The reason we need the wildfire days removed is that the wildfire ozone levels were so high in 2024 that ozone levels in 2025 and 2026 cannot possibly be low enough to offset them.
This is not just a Denver-area problem. EPA has not declared Colorado Springs nonattainment, but due to wildfires, ozone levels were very high in 2024 in the Springs as well. It is likely that the city will exceed the ozone standard for 2024-2026.
If city managers want to avoid being declared nonattainment, they should be pushing the air-quality agencies to remove the 2024 wildfire days from their record as well.
We are going to need Polis to direct the air-quality agencies to make the effort to remove the wildfire days. The agencies will not take the initiative because they complain that it takes a lot of work, and they have stated that they won’t waste the time if it won’t make any difference.
But it will make a difference.

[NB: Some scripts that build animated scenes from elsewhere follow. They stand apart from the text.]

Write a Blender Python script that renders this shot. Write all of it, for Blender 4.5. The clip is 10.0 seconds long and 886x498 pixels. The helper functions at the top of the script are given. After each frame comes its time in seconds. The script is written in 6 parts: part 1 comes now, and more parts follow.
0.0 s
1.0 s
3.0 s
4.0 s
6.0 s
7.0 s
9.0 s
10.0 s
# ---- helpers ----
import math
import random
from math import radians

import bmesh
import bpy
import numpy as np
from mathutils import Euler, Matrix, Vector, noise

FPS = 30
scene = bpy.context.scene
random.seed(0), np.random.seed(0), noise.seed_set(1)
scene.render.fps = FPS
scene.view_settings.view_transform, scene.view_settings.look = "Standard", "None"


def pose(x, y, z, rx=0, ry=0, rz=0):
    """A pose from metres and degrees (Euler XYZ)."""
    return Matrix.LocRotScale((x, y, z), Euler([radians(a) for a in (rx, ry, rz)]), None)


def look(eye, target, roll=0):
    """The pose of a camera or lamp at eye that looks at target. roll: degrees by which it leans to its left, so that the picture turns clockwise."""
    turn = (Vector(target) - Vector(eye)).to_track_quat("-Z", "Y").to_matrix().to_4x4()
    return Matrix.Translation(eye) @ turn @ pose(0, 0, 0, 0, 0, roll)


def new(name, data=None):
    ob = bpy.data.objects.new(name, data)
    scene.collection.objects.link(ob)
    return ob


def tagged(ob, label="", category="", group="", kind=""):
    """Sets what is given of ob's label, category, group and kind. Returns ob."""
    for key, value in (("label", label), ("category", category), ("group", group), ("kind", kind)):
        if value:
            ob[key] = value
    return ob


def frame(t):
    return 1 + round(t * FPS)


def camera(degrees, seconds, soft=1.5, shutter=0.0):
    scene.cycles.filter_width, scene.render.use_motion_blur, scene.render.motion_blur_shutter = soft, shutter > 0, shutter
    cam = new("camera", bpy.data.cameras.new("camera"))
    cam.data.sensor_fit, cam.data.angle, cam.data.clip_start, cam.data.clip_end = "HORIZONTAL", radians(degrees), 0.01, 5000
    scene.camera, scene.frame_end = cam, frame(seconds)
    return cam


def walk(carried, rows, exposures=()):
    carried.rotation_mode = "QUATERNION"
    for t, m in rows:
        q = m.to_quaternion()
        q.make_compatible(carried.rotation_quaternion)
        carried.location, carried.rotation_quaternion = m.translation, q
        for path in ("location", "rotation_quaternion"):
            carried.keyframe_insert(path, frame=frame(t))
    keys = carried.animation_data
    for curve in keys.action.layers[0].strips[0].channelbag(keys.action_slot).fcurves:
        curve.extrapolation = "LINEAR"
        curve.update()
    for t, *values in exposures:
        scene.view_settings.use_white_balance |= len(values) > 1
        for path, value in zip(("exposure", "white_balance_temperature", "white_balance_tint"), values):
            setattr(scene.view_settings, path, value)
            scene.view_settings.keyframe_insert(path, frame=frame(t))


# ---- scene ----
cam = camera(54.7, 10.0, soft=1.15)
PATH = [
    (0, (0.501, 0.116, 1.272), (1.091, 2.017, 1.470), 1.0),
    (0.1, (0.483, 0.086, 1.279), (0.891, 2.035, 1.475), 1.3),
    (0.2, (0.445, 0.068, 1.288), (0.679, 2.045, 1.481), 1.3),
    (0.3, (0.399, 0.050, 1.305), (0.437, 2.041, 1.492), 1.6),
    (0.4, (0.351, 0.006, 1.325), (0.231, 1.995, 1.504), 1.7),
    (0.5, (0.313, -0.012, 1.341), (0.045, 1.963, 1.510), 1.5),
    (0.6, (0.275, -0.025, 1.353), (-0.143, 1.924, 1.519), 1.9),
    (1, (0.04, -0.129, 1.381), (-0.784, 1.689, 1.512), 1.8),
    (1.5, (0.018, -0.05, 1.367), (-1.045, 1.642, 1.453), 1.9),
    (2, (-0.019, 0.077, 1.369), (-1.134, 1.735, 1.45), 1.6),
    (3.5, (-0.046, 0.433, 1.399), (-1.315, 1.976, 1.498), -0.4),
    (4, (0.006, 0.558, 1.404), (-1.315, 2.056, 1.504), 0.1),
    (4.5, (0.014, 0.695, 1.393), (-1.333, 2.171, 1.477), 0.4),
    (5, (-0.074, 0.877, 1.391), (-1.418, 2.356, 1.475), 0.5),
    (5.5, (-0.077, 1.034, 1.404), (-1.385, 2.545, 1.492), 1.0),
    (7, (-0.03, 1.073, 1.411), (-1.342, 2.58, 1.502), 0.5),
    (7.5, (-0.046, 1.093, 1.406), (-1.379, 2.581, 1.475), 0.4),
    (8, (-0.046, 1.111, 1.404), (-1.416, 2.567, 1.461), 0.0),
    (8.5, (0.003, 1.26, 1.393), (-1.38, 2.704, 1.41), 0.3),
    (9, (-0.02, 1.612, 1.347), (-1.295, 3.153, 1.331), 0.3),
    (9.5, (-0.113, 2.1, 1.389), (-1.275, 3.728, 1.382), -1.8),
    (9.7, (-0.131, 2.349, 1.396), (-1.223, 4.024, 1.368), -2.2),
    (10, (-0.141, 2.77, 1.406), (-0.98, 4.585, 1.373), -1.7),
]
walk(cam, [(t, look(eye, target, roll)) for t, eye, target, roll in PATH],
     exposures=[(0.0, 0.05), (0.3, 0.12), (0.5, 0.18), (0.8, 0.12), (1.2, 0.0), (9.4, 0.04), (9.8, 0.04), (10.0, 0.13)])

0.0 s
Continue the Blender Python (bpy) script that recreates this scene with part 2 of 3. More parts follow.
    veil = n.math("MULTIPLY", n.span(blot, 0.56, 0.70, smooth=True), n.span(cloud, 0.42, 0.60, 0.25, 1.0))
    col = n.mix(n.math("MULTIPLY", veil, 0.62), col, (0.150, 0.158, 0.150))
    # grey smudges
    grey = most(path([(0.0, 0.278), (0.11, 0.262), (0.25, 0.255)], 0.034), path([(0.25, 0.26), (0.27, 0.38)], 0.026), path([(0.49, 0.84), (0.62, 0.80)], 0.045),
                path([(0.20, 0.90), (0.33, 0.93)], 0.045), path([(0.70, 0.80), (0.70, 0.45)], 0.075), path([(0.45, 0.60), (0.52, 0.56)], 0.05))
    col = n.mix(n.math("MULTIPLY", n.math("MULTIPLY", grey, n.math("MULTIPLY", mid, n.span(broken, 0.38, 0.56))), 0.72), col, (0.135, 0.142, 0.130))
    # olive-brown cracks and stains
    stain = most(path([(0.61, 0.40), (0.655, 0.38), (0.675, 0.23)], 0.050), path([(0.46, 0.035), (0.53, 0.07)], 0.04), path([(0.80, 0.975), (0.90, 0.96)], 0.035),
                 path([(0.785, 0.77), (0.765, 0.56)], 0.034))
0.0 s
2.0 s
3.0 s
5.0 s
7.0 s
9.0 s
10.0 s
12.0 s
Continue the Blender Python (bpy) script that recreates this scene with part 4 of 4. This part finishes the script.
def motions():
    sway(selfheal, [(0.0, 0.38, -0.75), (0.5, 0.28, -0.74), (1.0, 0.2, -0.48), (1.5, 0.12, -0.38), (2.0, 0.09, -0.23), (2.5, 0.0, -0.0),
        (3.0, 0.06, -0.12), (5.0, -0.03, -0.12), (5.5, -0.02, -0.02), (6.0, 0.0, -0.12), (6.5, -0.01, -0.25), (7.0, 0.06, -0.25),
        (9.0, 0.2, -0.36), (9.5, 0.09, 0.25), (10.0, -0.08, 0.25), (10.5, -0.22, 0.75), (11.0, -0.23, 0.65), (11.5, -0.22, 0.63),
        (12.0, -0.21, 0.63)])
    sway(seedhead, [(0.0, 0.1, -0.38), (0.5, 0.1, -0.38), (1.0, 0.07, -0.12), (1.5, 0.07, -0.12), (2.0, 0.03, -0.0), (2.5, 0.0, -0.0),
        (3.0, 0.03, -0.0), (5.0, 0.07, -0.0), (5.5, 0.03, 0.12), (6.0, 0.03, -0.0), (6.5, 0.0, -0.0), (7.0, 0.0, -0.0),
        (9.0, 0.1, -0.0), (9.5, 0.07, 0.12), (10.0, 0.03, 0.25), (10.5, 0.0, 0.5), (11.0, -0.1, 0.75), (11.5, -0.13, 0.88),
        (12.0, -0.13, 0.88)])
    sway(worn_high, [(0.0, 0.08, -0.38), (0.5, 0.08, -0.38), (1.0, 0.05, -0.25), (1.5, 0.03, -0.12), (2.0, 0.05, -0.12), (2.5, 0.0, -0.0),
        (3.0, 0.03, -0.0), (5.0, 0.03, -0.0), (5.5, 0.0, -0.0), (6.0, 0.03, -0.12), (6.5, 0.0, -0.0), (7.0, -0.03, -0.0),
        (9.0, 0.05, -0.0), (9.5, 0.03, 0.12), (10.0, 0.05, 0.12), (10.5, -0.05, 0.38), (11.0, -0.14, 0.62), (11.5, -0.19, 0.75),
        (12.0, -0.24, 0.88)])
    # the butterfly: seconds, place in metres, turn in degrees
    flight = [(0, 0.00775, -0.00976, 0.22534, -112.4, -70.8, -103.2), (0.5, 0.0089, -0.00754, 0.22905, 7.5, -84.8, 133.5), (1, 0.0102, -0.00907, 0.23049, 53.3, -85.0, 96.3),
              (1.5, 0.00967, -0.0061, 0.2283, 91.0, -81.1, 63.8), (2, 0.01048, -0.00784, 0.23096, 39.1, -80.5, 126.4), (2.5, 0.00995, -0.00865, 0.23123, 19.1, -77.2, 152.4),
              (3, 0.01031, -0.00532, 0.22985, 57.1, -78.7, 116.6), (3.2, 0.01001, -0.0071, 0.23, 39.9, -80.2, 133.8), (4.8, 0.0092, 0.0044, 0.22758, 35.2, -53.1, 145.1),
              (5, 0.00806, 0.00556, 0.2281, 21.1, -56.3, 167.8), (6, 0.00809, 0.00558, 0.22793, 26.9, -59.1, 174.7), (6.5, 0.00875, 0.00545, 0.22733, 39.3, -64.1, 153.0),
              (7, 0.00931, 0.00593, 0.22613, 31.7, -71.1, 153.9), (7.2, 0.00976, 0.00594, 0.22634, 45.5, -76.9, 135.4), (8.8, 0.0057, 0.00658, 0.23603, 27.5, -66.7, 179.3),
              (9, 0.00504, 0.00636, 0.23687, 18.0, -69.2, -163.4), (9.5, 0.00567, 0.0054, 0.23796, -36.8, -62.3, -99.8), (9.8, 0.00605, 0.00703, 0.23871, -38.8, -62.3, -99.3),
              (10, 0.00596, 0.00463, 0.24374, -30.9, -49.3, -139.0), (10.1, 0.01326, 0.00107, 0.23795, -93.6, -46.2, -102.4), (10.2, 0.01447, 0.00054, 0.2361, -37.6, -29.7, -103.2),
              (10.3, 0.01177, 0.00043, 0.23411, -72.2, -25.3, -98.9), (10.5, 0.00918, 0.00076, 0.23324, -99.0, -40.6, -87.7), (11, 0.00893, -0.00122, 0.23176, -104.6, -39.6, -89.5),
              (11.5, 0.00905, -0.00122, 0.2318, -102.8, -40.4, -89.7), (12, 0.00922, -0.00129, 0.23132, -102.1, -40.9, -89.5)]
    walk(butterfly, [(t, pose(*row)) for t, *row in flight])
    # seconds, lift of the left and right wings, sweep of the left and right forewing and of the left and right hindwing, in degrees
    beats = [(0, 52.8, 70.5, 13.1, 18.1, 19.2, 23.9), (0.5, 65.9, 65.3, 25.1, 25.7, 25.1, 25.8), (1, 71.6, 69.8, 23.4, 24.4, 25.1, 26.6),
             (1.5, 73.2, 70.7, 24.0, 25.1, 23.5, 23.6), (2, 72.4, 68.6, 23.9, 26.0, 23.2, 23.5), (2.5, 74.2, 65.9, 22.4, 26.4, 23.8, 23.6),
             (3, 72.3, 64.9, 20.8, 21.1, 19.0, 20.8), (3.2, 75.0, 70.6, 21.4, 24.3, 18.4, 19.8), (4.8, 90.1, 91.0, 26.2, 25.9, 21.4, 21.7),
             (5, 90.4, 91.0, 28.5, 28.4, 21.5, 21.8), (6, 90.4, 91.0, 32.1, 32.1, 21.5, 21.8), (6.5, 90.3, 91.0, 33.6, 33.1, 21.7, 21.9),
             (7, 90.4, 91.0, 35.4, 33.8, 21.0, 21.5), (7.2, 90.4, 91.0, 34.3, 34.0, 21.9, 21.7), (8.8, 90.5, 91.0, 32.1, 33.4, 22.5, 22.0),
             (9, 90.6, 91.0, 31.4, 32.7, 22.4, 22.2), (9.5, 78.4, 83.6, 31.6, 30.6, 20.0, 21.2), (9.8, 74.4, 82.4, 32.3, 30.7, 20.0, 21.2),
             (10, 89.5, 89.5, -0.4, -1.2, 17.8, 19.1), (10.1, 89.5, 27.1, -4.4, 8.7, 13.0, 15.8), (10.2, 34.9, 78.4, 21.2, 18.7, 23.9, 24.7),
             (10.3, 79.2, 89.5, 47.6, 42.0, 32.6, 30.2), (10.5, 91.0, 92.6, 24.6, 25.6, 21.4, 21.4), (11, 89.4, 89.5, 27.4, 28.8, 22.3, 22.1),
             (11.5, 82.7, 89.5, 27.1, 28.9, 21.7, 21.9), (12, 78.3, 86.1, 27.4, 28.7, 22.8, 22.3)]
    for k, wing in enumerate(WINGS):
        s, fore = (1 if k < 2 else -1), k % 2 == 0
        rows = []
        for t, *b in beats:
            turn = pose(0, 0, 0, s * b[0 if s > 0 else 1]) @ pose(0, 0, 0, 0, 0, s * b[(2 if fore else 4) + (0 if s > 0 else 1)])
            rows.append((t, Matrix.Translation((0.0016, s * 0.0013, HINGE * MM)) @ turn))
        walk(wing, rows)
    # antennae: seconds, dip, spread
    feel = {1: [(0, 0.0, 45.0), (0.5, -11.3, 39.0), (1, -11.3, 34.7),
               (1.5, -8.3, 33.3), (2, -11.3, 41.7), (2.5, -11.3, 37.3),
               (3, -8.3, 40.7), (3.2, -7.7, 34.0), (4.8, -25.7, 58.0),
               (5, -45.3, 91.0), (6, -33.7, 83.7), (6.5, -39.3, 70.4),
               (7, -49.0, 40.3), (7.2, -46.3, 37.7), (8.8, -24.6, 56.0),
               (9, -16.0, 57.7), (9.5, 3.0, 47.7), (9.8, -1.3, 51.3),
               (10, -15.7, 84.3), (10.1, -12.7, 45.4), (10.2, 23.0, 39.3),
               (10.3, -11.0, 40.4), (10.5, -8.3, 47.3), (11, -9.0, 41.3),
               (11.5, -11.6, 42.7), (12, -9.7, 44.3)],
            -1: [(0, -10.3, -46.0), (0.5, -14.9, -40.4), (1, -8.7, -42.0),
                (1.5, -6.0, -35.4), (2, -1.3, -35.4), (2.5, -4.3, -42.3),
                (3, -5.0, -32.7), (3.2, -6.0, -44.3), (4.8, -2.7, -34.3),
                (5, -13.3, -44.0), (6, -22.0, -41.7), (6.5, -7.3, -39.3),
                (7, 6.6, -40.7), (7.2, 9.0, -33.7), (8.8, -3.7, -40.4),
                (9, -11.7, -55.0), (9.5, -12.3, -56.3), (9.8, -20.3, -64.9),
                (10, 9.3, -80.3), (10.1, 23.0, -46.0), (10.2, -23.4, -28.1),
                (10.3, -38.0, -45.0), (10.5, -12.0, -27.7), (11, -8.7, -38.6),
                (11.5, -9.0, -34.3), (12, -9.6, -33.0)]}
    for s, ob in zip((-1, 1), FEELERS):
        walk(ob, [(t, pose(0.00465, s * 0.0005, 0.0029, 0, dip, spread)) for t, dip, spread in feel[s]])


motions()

If the wildfire days are removed, we would achieve the ozone standard for 2024. That would at least give us a chance to be in attainment by 2027 if we can manage ozone levels in 2025 and 2026.
If Polis does not direct the air-quality agencies to have the wildfire days removed, then that would be proof that he wants us to be downgraded, and he would owe the people of Colorado an explanation.
Is there in fact a political agenda here? Do our governor and his fellow Democrats in reality want the Front Range to fail to meet ozone standards yet again — so that federal regulators will force more stringent air-quality laws on us? Even if those new laws do little to curb ozone?
Barney Strobel is a retired chemical engineer in Centennial. He worked as a field engineer in air-pollution control for 12 years.